Every now and again, I find myself actually saying out loud to myself words like, 'This is a test. This must be a test.' I say this because my empathy fails me in the moment and I wonder if this is some sort of fault in the empathic system. If I have such a healthy dose of it, why can't I feel anything? Why has my empathic system, my heart, shut down?

Lately, I have been very very quiet. January in Australia is slow anyway but I have done little more than read and write, walk, yoga lessons, cook, meditate and breathe deeply. I water the garden and indoor pot plants. I sometimes nap. I do the laundry and such. But, it's the smallest of lives, deliberately small for now

It's like I am saving energy for listening and noting. It is like I am being observant to hear the beating heart, my beating heart. It's some sort of shift which I am not truly aware of in the mind space. I do wonder if this soul of mine, a timeless soul, dwelling within this particular body form, is insisting that I take this time to listen to my own heart; to tend to my own heart.

Wednesday, January 10, 2018

Thinking is so boring

For several years I've liked the image of the blue sky when thinking about the mind. Clouds come when they are ready and go when they are ready. No matter how many clouds are on the horizon, underneath is the blue sky. Blue sky, of course, is the still mind, the constant 'I am' that sits behind all emotional disturbances and turbulent thoughts of the mind.

Lately I have been enjoying the image of the water. No matter how many waves unsettle the water, underneath the water it is still.  To dive into the deep waters is to take a rest from the mind that wants to keep the ego always present.

To dive into the deep waters, into silence, is to stop for a time the incessant nature of the mind to think thoughts.

Without thought, stories running through the mind, there are so many gifts.
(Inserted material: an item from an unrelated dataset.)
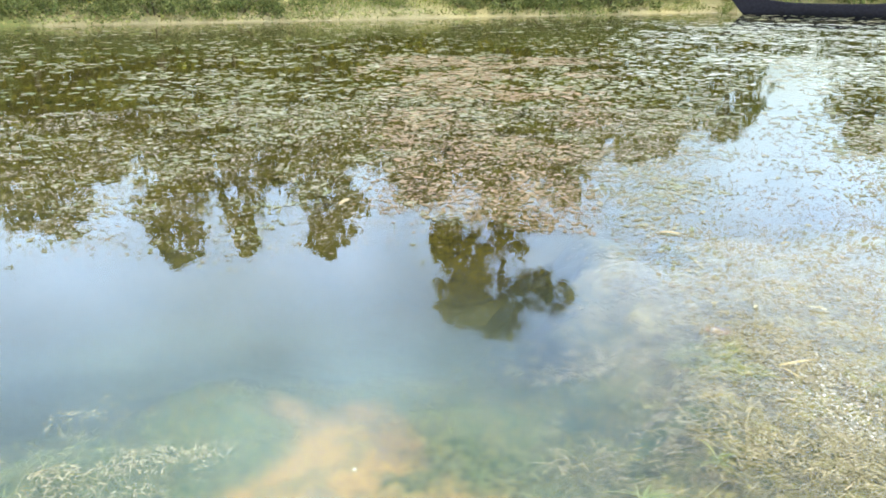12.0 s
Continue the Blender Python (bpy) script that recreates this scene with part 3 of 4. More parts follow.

The body calms as breathing deepens and slows.We have access to, for a few minutes at least, a higher form of ourselves.

Sharp noises soften. This has been my experience for the past several moments as a high-pitched drill can be heard close by.

The heart softens. Unconditional love can be felt, a connection to all beings, and self love too. There was a whisper of a settling thought that I noticed float across my mind. 'There, there, dear. You've woken unsettled. Just let the thoughts go. Thoughts are so boring.'

My mind becomes aware of what it hears. The drill has stopped. A plane is overhead. A bird sings.

Peace drapes over me like a black cloth.

The drill starts up again but it feels further away now. It is noisy outside illuminating the calm inside.

So lovely to know that with practice we have access to the still mind at a whim.

It could be said that a person seeks to reach a spiritual space. This implies a very long journey and a great deal of work with no guarantees. It is better I think, far more attainable, to simply settle into silence for a time. No need to call it meditation. Just give the mind a rest. That is all.

Close your eyes now. Breathe slowly and deeply. Let your body settle. Recognize that to not think is so delicious. In this moment, Now, there is nothing to fear and nothing to worry about.

Notice that in the peace, unconditional love makes an entrance. There is a sense of weightlessness. The heart opens. This happens very naturally in a still space. The ego realizes it has been relegated to the back seat. It sits quietly awaiting opportunities to take the driver's seat, that it knows will surely come later.

Restored, you can proceed with your day. With this little look into a peaceful mind, you will of course visit again, and again. The ego has a true competitor now.